● RECORDS TO PROCESS:
______
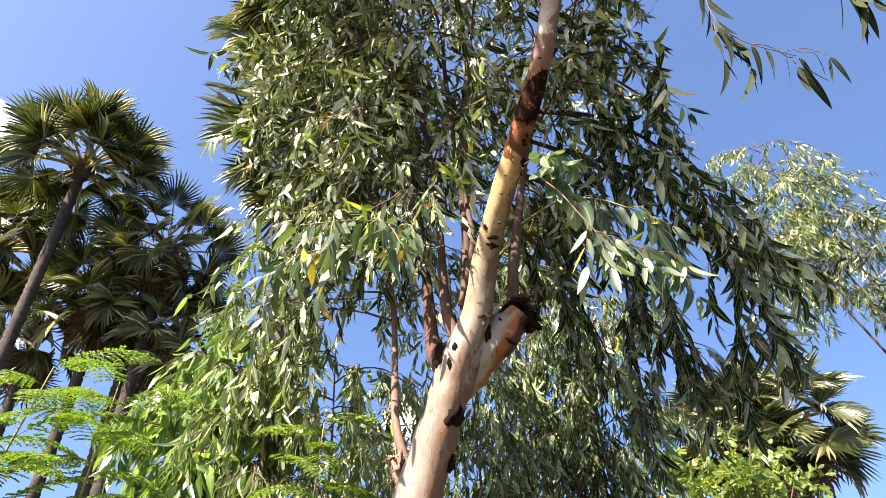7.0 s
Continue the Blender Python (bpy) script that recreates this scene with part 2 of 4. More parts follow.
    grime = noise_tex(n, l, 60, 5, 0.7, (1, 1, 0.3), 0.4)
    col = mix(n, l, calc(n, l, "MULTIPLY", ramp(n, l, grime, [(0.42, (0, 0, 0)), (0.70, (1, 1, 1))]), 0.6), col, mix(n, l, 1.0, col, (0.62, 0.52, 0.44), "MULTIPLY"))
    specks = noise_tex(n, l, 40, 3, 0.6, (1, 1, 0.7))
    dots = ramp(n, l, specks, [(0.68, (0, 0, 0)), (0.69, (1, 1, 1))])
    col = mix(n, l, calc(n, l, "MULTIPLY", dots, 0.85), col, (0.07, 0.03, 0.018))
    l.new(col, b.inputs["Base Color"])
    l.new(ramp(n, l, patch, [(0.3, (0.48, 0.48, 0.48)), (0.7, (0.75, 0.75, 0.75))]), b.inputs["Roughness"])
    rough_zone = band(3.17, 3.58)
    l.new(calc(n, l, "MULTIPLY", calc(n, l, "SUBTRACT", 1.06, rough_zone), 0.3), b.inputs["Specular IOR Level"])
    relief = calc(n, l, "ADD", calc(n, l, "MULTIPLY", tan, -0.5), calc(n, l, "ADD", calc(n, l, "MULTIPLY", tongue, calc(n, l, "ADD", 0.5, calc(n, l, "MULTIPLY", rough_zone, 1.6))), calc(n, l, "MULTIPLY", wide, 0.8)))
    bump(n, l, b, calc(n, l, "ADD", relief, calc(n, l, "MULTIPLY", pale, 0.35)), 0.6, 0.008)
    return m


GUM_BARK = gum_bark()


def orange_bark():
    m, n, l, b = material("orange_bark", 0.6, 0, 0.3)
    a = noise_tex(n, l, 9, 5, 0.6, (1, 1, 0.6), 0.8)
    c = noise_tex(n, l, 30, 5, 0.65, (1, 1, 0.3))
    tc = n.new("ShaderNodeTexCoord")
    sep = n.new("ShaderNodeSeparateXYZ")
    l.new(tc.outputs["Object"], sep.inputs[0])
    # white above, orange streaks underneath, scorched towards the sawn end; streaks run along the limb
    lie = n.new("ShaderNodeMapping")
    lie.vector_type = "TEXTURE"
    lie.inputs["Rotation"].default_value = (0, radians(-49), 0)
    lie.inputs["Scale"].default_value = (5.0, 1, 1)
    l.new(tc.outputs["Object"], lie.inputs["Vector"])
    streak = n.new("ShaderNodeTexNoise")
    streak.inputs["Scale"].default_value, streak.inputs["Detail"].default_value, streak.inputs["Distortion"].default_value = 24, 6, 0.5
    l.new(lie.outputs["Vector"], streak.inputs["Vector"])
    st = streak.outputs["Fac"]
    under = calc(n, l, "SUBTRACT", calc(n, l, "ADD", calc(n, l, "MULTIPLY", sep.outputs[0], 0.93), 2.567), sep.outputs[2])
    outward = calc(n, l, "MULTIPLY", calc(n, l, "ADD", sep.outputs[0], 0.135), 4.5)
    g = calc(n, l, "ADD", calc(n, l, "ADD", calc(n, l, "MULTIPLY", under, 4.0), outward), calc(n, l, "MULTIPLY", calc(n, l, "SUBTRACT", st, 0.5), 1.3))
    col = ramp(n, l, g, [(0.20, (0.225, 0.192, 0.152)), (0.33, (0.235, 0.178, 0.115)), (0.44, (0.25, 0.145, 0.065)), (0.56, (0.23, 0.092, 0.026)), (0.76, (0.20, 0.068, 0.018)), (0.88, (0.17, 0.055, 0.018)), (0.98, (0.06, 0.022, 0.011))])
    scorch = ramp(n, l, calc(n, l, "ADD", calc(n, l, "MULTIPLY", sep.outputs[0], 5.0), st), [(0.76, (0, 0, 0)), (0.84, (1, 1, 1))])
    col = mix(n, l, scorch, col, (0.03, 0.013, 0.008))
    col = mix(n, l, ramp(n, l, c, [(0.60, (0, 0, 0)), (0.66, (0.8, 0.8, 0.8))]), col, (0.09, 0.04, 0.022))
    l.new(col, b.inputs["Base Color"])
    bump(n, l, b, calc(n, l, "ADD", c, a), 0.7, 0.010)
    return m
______
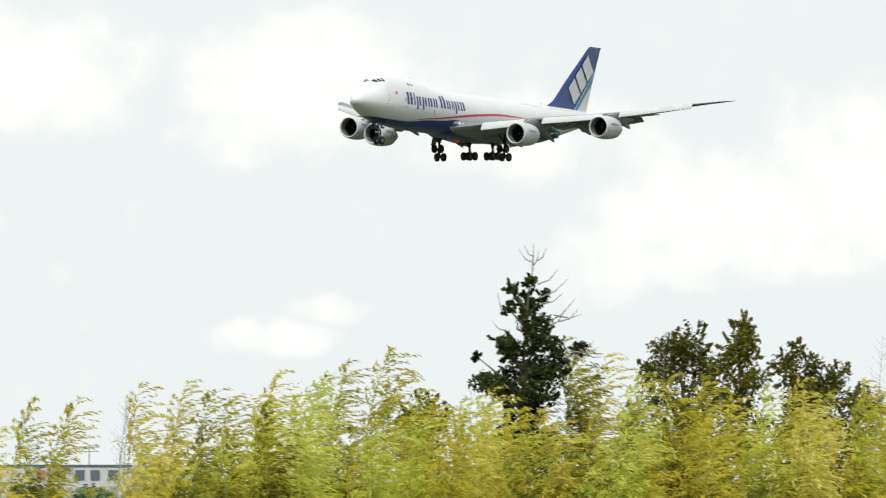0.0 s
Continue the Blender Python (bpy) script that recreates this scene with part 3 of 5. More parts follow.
______
● AIM: Show all lines from the records above where the word "with" occurs.

● SOLUTION FOR THIS TASK:
Continue the Blender Python (bpy) script that recreates this scene with part 2 of 4. More parts follow.
Continue the Blender Python (bpy) script that recreates this scene with part 3 of 5. More parts follow.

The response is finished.